North Korea has a national intranet, a walled garden of scrubbed content taken from the real Internet.  Our understanding is that some university students have access to this.  On tour at the Korea Computer Center (a deranged version of the Consumer Electronics Show), they demo'd their latest invention: a tablet, running on Android, that had access to the real Internet.  Whether anyone, beyond very select students, high-ranking officials or occasional American delegation tourists, actually gets to use it is unknowable.  We also saw virtual-reality software, video chat platform, musical composition software (?) and other random stuff. 

What's so odd about the whole thing is that no one in North Korea can even hope to afford the things they showed us. And it's not like they're going to export this technology.  They're building products for a market that doesn't exist.  

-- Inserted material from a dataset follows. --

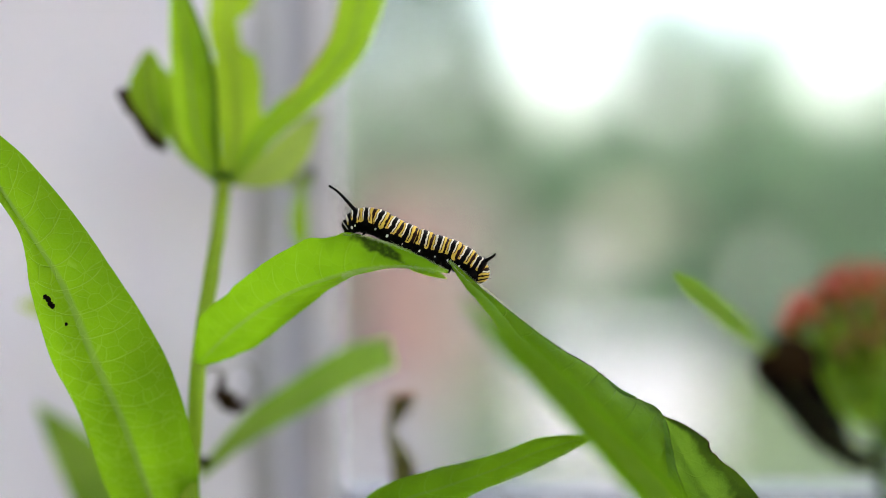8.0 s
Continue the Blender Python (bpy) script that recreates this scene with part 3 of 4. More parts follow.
# dark strip painted in for the shade down the upright leaf's edge
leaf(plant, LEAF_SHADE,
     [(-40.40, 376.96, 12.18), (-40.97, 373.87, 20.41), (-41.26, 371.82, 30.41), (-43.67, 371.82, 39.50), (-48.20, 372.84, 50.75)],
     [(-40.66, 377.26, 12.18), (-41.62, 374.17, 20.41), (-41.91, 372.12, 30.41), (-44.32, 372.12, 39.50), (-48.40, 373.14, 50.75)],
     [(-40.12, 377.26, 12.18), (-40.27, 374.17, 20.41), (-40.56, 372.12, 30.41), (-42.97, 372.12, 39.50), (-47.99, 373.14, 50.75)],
     "dark strip standing in for shade along the leaf edge", name="folded_margin", seed=6.3, rib=0, n=40)
edge = [mm(*p) for p in ((-29.01, 376.73, 26.04), (-25.42, 376.73, 30.53), (-21.86, 376.73, 35.65), (-19.96, 375.7, 39.2), (-18.49, 374.67, 45.3))]
part("yellowed_edge", tube_bm(curve_points(edge, 14), [(0.12 + 0.2 * abs(math.sin(i * 1.7))) / 1000 for i in range(15)], 8, lumps=0.4), YELLOWED, plant, "yellowed brown leaf edge")
curled = leaf(plant, LEAF_TIP,
     [(-51.5, 385, 19.4), (-52.9, 385, 24.1), (-53.9, 385, 29.3), (-54.2, 385, 33.5), (-54.3, 385, 36.9)],
     [(-52.2, 385, 18.7), (-56, 383, 23.9), (-57.7, 382, 29.3), (-56.5, 383, 33.7), (-54.9, 385, 36.8)],
     [(-50.8, 385, 19.7), (-50.2, 384, 24.1), (-50.7, 383, 29.3), (-51.8, 384, 34), (-53.7, 385, 36.8)],
     "small curled leaf with a dead blackened edge", seed=8.3)
rim = [mm(*p) for p in ((-58.83, 379.42, 29.11), (-56.78, 379.42, 25.3), (-54.24, 380.48, 21.55), (-51.17, 383.64, 18.2))]
part("dead_edge", tube_bm(curve_points(rim, 10), [0.0007, 0.0011, 0.0008, 0.0011, 0.0007, 0.0009, 0.0008, 0.0011, 0.0014, 0.0011, 0.0006], 8, lumps=0.6), DRY_DARK, curled, "blackened dead leaf edge")
# its dark green stands in for shade where the young leaves overlap
part("bud_base", ball_bm(mm(*(-39.63, 377.76, 12.6)), 0.0019, 0.0019, 0.0016), LEAF_SHADE, plant)
twig = [mm(*p) for p in ((-37.02, 385.84, 12.03), (-30.35, 394.16, 12.72), (-27.03, 400.4, 11.5))]
part("petiole", tube_bm(curve_points(twig, 8), 0.0004, 6), STEM, plant)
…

Those in the know are savvier than you'd expect. Exhibit A: Eric fielded questions like, "When is the next version of Android coming out?"and "Can you help us with e-Settlement so that we can put North Korean apps on Android Market?"  Answers: soon, and No, silly North Koreans, you're under international bank sanctions. 

They seemed to acknowledge that connectivity is coming, and that they can't hope to keep it out.  Indeed, some seemed to understand that it's only with connectivity that their country has a snowball's chance in hell of keeping up with the 21st century. But we'll have to wait and see what direction they choose to take.